Mental health is a touchy subject in any culture, but it tends to be an especially delicate topic in cultures that refugees are coming from. Women are more likely to accept help from a therapist, but men are extremely vulnerable to untreated mental health issues due to cultural standards. This is where trauma-informed care, along with picking up on nonverbal clues, becomes extremely helpful. Some agencies will provide training for mental health first aid, but if yours doesn’t, most cities have places that will offer the course for free. Even when clients are going to therapists on a regular basis, they aren’t necessary addressing all of the relevant issues. External stressors like money, weather change, housing issues, family problems, and even culture shock can push them into a crisis. Helping refugees understand that mental health is an important thing to talk about and encouraging them to seek professional help is necessary for professionals working in these communities.
7. Learn how to care for yourself.
As with most human rights issues, working with refugees can be physically, mentally, and emotionally draining. One of the best things you can do for your clients is to take time to refresh and relax. In jobs dealing with human rights, especially working directly with people, it’s easy to work overtime physically and “take work home” emotionally. Leaving stress and emotions at the door is important for yourself, your friends/family, and your clients. Spend weekends catching up with friends, exercising, going to events, etc. See a counselor or therapist if you need to. Leave room for yourself to process, destress, and express. Find a balance between removing yourself from reality and delving too deeply into it. Burnout is easy in any field working directly with people, and it’s especially easy while working with people who have experienced immense and prolonged trauma, so taking a break, taking vacation, learning to express artistically, and being able to process through emotions are extremely important in this line of work.
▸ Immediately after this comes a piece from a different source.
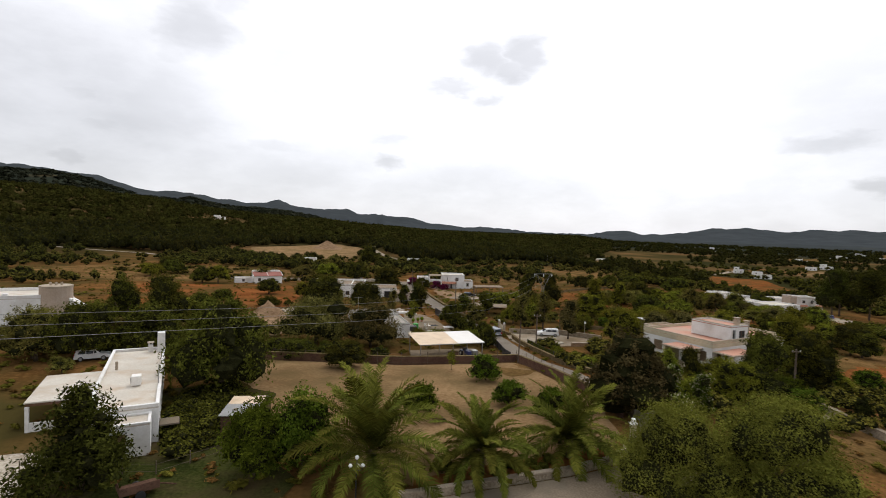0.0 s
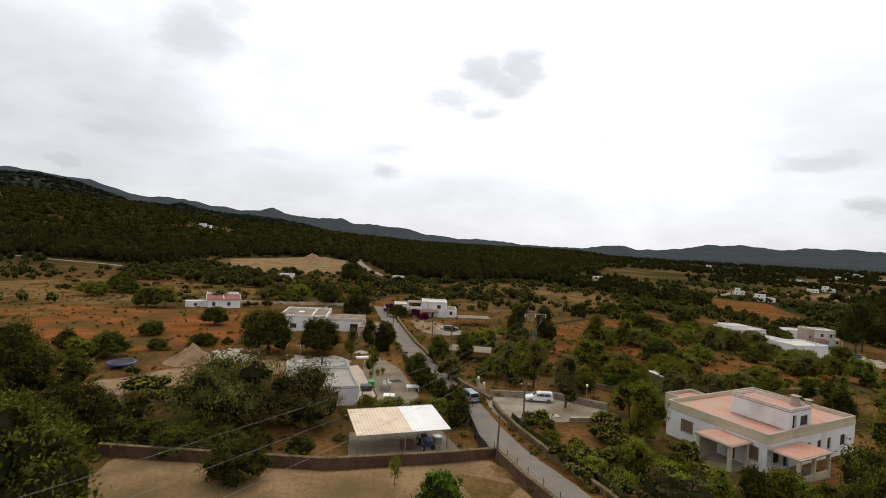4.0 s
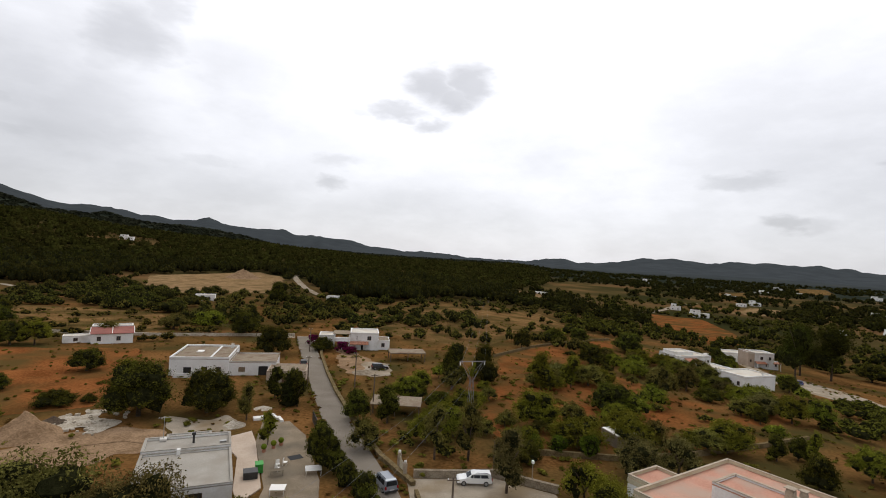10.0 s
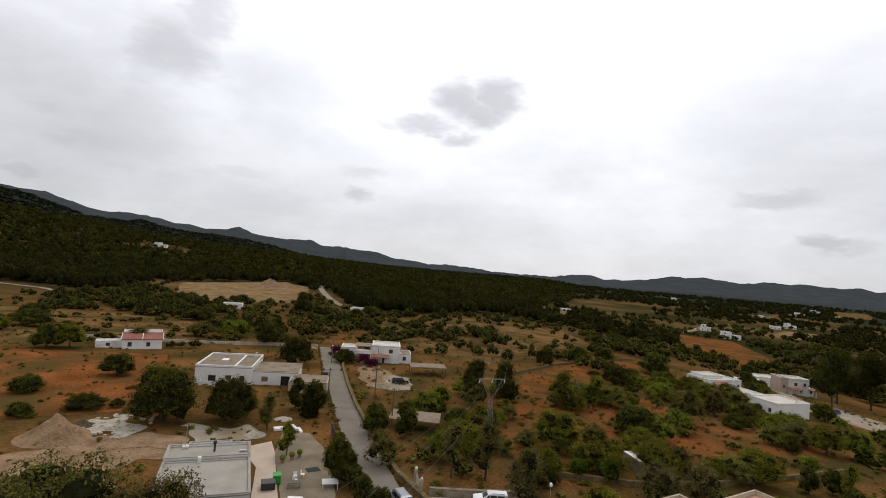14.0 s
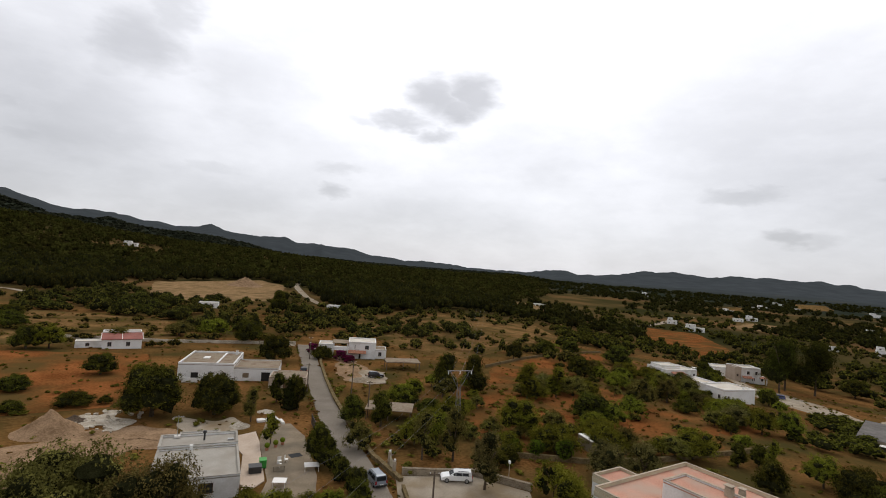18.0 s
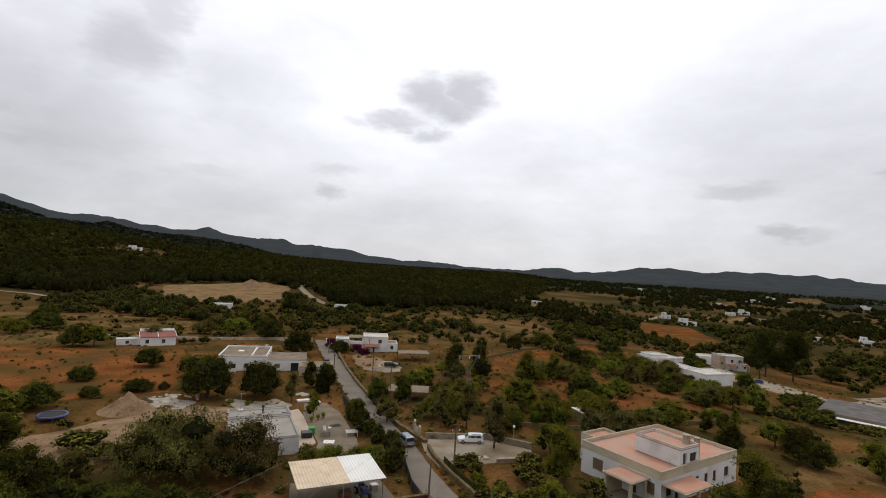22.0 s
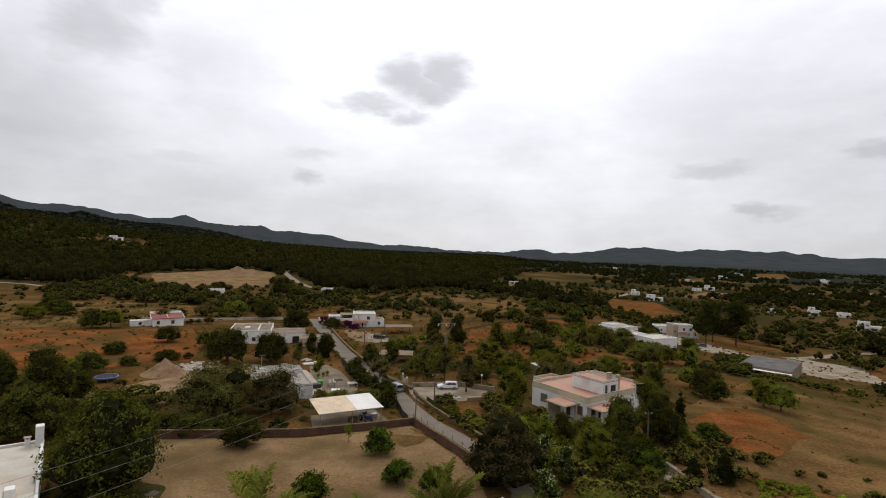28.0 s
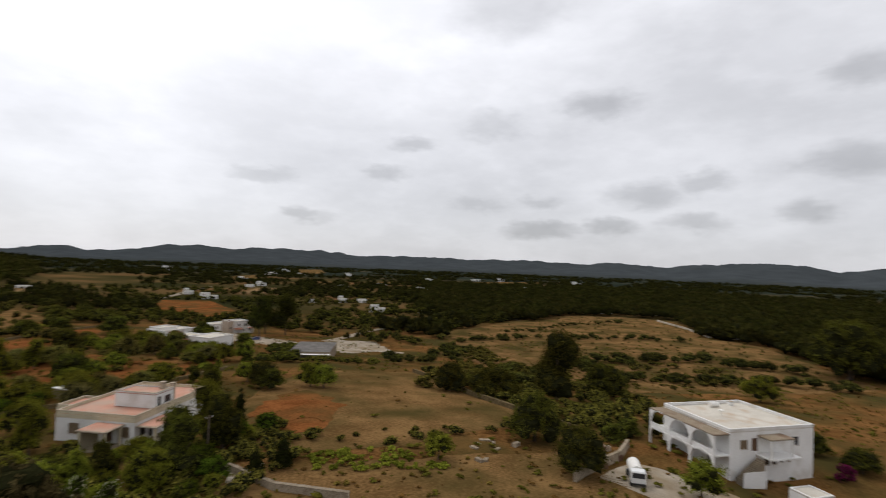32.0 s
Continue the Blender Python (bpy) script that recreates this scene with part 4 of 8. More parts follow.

Working to resettle refugees in the US presents challenges not faced in the field, but it also presents the rewards of watching families thrive and succeed in a place where they finally have control and freedom. Learning how to interact with them, what their needs are, and how to avoid burnout are just a few important skills needed to do culturally appropriate, sustainable, and effective work in refugee communities. Those who are interested in working in this particular human rights field should consider the skills needed to work directly with clients and think about what role they would best fit in working with these communities. Most in the fields of human rights, policy, and development will be looking to eventually move into administrative or management roles, and having direct experience with refugee populations can be extremely valuable in working to help them at the administrative level.